WRITTEN PROBLEM:
All lines from the beginning of the listing through the line with "random.seed(0), np.random.seed(0), noise.seed_set(1)" are to be copied word for word; the pictures are not.

DATA LINES:
== == ==
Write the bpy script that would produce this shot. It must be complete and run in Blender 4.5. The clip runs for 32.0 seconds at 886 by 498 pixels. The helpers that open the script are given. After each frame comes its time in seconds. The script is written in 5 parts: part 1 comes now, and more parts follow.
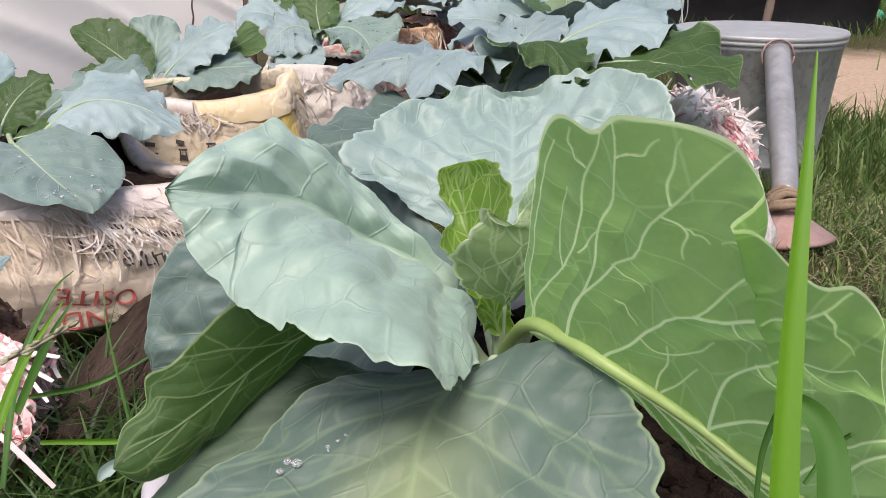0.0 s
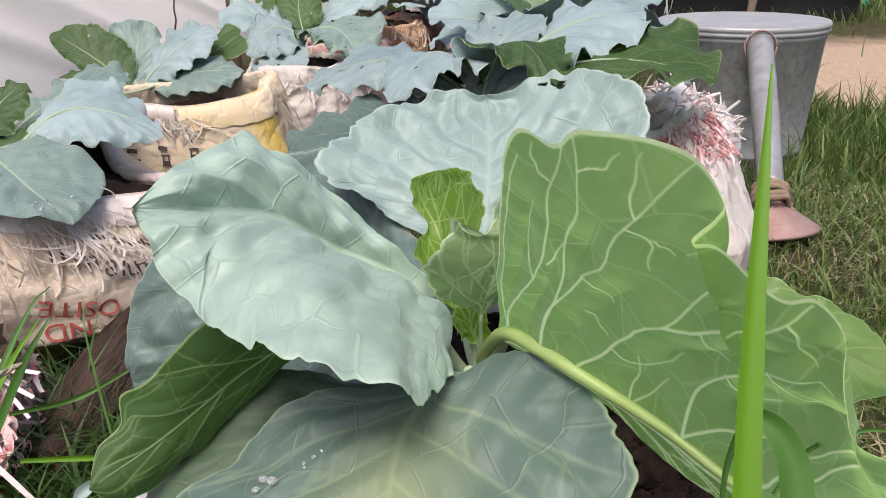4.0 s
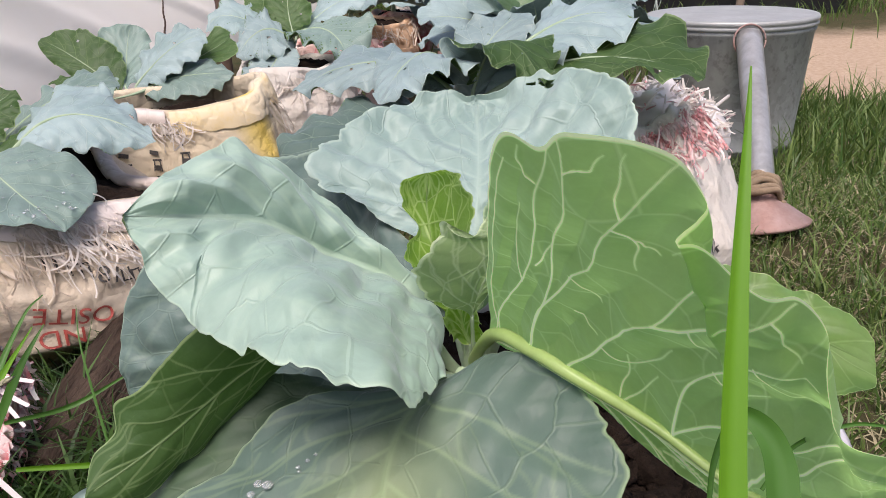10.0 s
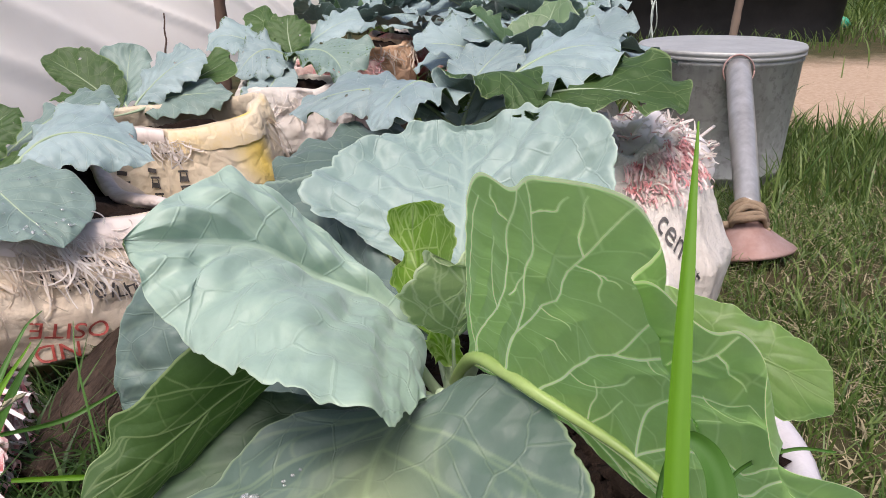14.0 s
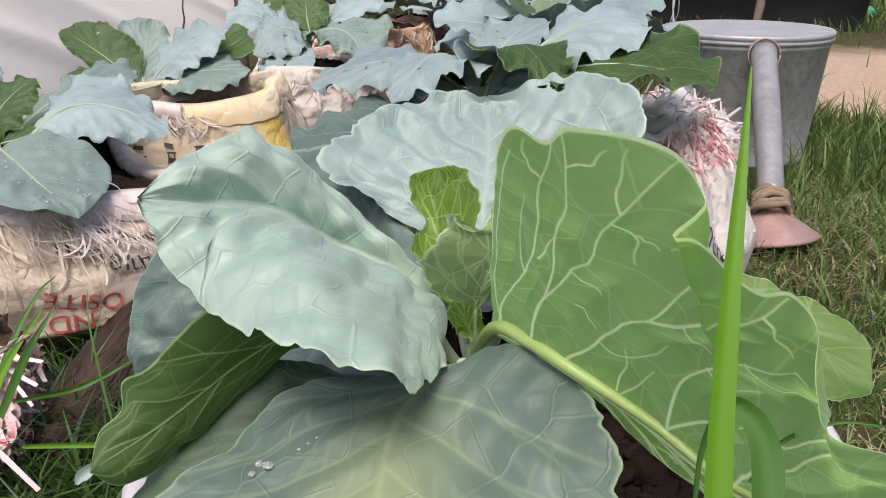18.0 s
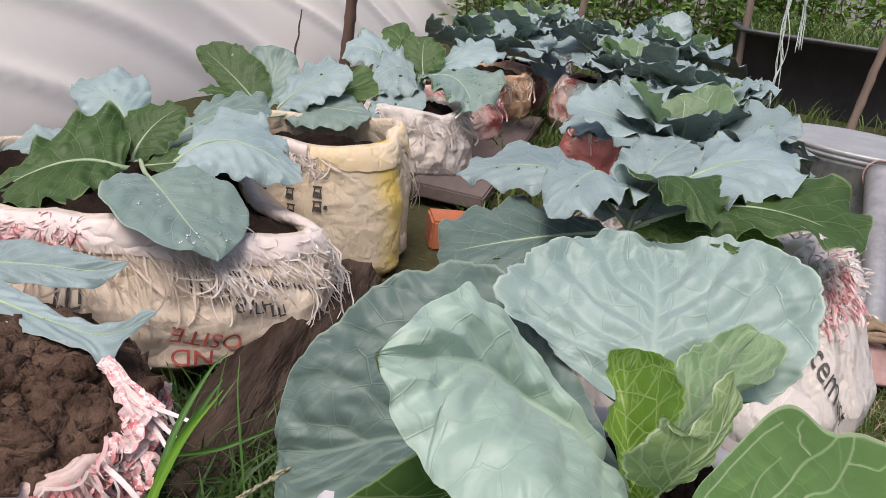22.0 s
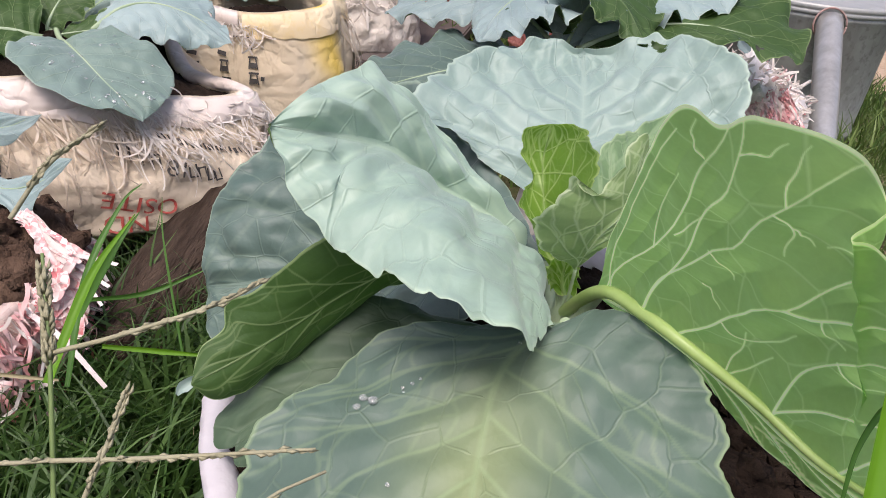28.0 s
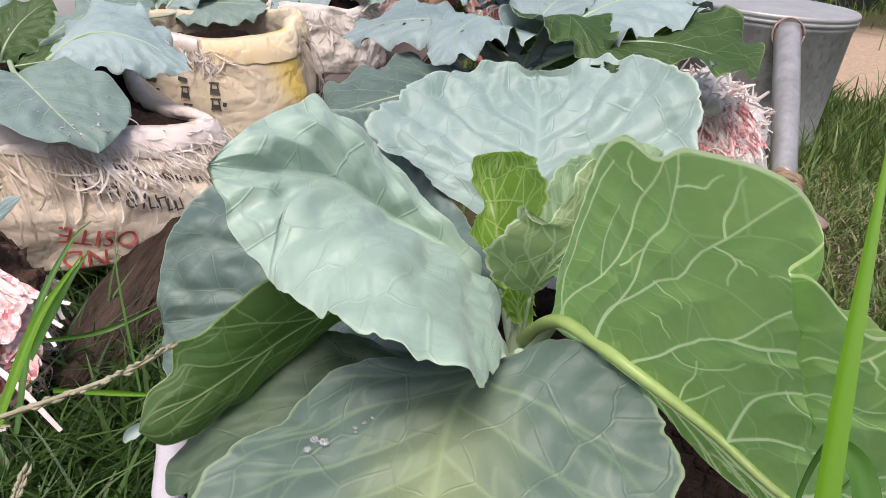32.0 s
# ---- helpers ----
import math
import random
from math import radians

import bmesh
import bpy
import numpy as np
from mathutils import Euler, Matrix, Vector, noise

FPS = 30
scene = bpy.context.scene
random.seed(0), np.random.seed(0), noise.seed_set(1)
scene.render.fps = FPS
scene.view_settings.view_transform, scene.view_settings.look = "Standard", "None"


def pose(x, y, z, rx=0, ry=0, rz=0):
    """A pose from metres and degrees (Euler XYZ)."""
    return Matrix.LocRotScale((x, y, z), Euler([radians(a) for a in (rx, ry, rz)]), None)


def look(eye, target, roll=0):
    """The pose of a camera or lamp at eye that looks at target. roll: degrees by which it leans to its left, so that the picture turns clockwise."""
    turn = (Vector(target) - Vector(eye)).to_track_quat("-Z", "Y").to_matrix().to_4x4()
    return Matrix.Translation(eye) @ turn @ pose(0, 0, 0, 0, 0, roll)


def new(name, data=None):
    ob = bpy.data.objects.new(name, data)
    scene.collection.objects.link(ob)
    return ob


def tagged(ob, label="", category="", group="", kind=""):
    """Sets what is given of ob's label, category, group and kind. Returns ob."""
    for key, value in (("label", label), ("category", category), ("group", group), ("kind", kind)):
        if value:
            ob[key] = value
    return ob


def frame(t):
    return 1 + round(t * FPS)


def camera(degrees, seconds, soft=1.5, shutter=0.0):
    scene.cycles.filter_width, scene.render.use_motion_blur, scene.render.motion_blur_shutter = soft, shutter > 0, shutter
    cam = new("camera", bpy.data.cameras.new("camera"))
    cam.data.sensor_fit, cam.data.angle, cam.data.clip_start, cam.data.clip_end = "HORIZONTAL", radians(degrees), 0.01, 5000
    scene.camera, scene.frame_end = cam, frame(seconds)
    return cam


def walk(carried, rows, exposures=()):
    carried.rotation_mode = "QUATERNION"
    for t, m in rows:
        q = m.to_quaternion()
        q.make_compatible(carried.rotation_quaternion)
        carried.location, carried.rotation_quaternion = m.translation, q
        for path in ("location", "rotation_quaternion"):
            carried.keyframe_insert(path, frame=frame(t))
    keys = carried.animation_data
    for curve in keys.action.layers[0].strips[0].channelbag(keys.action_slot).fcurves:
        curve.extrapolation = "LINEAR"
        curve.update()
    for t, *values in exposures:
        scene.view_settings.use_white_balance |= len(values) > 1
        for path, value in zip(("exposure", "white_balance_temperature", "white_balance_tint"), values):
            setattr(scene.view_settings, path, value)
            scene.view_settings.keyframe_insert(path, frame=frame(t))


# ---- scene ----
cam = camera(60.5, 32.0, soft=0.9)
METRES, EYE, TILT, LEAN, TURN = 0.42, 0.41, -22.0, 0.0, 0.0
ROWS = [
    (0.0, 0.0, 0.0, 0.0, 0.0, 0.0, -0.0),
    (0.5, 0.0031, -0.0046, 0.002, 0.03, -0.15, 0.17),
    (1.0, 0.0104, -0.0014, 0.0033, 0.04, -0.38, 0.42),
    (1.5, -0.0012, 0.0071, -0.0043, 0.15, -0.58, 0.67),
    (2.0, 0.0024, 0.0027, 0.0041, 0.12, -0.56, 0.88),
    (2.5, 0.0114, 0.0033, 0.0088, 0.01, -0.52, 1.04),
    (3.0, 0.008, 0.0047, 0.0074, -0.13, -0.44, 1.21),
    (3.5, 0.009, 0.008, 0.0066, -0.31, -0.45, 1.33),
    (4.0, 0.0212, 0.0044, 0.0163, -0.54, -0.39, 1.43),
    (4.5, 0.024, 0.0004, 0.0207, -0.67, -0.34, 1.54),
    (6.5, 0.0262, 0.0042, 0.0225, -1.11, -0.45, 2.16),
    (7.0, 0.0419, 0.0032, 0.0285, -1.28, -0.48, 2.35),
    (7.5, 0.0331, 0.0045, 0.0231, -1.2, -0.61, 2.45),
    (8.0, 0.0328, 0.0152, 0.0203, -1.09, -0.89, 2.54),
    (8.5, 0.0295, 0.0125, 0.0163, -0.93, -0.95, 2.57),
    (9.0, 0.0307, 0.0156, 0.0154, -0.89, -0.91, 2.57),
    (9.5, 0.0247, 0.0131, 0.0147, -0.81, -0.83, 2.55),
    (10.0, 0.0265, -0.0, 0.0206, -0.92, -0.56, 2.51),
    (10.5, 0.0336, -0.0012, 0.026, -1.09, -0.36, 2.46),
    (11.0, 0.027, -0.0008, 0.0216, -1.18, -0.28, 2.45),
    (11.5, 0.035, -0.0006, 0.0266, -1.29, -0.24, 2.48),
    (12.0, 0.0344, -0.008, 0.0266, -1.23, -0.23, 2.57),
    (12.5, 0.0402, -0.001, 0.0275, -1.33, -0.19, 2.59),
    (13.0, 0.0348, 0.0011, 0.0252, -1.36, -0.04, 2.4),
    (13.5, 0.041, -0.0148, 0.0379, -1.37, 0.34, 2.04),
    (14.0, 0.0398, -0.045, 0.0304, -1.26, 0.79, 1.5),
    (14.5, 0.0388, -0.0492, 0.0184, -1.11, 0.77, 1.07),
    (15.0, 0.0184, -0.036, 0.0088, -0.74, 0.5, 0.81),
    (15.5, 0.0299, -0.0286, 0.0119, -0.67, 0.35, 0.77),
    (17.5, 0.0323, -0.0267, 0.0065, -0.42, -0.1, 1.06),
    (18.0, 0.0291, -0.0158, 0.007, -0.26, -0.11, 0.41),
    (18.5, 0.0136, -0.0255, 0.0601, 0.32, 0.32, -0.9),
    (19.0, -0.0126, -0.0229, 0.1423, 1.07, 0.17, -3.1),
    (19.5, -0.0374, -0.0288, 0.181, 1.74, 0.6, -5.22),
    (20.0, -0.0822, -0.0331, 0.1789, 2.17, 0.91, -7.29),
    (20.5, -0.1231, -0.041, 0.1702, 2.5, 1.08, -8.47),
    (21.0, -0.1832, -0.0623, 0.1672, 2.94, 1.18, -9.14),
    (21.5, -0.1948, -0.0575, 0.1664, 3.06, 1.09, -9.35),
    (22.0, -0.177, -0.0592, 0.1643, 2.84, 1.05, -9.28),
    (22.5, -0.1676, -0.0451, 0.1577, 2.65, 0.89, -9.11),
    (23.0, -0.1722, -0.035, 0.1515, 2.38, 0.64, -8.85),
    (23.5, -0.1624, -0.0381, 0.1458, 2.08, 0.33, -8.57),
    (24.0, -0.1472, -0.0364, 0.1297, 1.7, -0.38, -8.26),
    (24.5, -0.13, -0.0362, 0.1136, 1.43, -1.18, -7.92),
    (25.0, -0.1306, -0.0462, 0.0841, 1.33, -2.16, -7.52),
    (25.5, -0.1189, -0.0368, 0.0703, 1.18, -2.95, -7.18),
    (27.5, -0.0858, -0.0312, 0.04, 0.63, -5.14, -6.26),
    (28.0, -0.0864, -0.0223, 0.0263, 0.48, -5.44, -5.98),
    (28.5, -0.0976, -0.0154, 0.0108, 0.29, -5.53, -5.68),
    (29.0, -0.0937, -0.0157, 0.0117, -0.06, -5.54, -5.46),
    (29.5, -0.0805, -0.0113, 0.014, -0.39, -5.49, -5.25),
    (30.0, -0.0741, 0.0011, 0.0191, -0.67, -5.43, -5.05),
    (30.5, -0.071, 0.0069, 0.0195, -0.92, -5.25, -4.94),
    (31.0, -0.0744, 0.0018, 0.0268, -1.13, -5.05, -4.8),
    (31.5, -0.0564, -0.002, 0.0403, -1.31, -4.67, -4.6),
    (32.0, -0.0576, -0.0075, 0.0477, -1.31, -4.21, -4.15),
]
walk(cam, [(t, pose(0, 0, EYE, TILT, LEAN, TURN) @ pose(METRES * x, METRES * y, METRES * z, 90 + pitch, roll, yaw)) for t, x, y, z, yaw, pitch, roll in ROWS], [(0.0, 0.42, 6500, 19), (17.5, 0.40, 6500, 19), (20.0, 0.22, 6500, 19), (23.5, 0.20, 6500, 19), (26.0, 0.40, 6500, 19), (32.0, 0.43, 6500, 19)])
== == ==
EXERCISE OUTPUT:
Write the bpy script that would produce this shot. It must be complete and run in Blender 4.5. The clip runs for 32.0 seconds at 886 by 498 pixels. The helpers that open the script are given. After each frame comes its time in seconds. The script is written in 5 parts: part 1 comes now, and more parts follow.
0.0 s
4.0 s
10.0 s
14.0 s
18.0 s
22.0 s
28.0 s
32.0 s
# ---- helpers ----
import math
import random
from math import radians

import bmesh
import bpy
import numpy as np
from mathutils import Euler, Matrix, Vector, noise

FPS = 30
scene = bpy.context.scene
random.seed(0), np.random.seed(0), noise.seed_set(1)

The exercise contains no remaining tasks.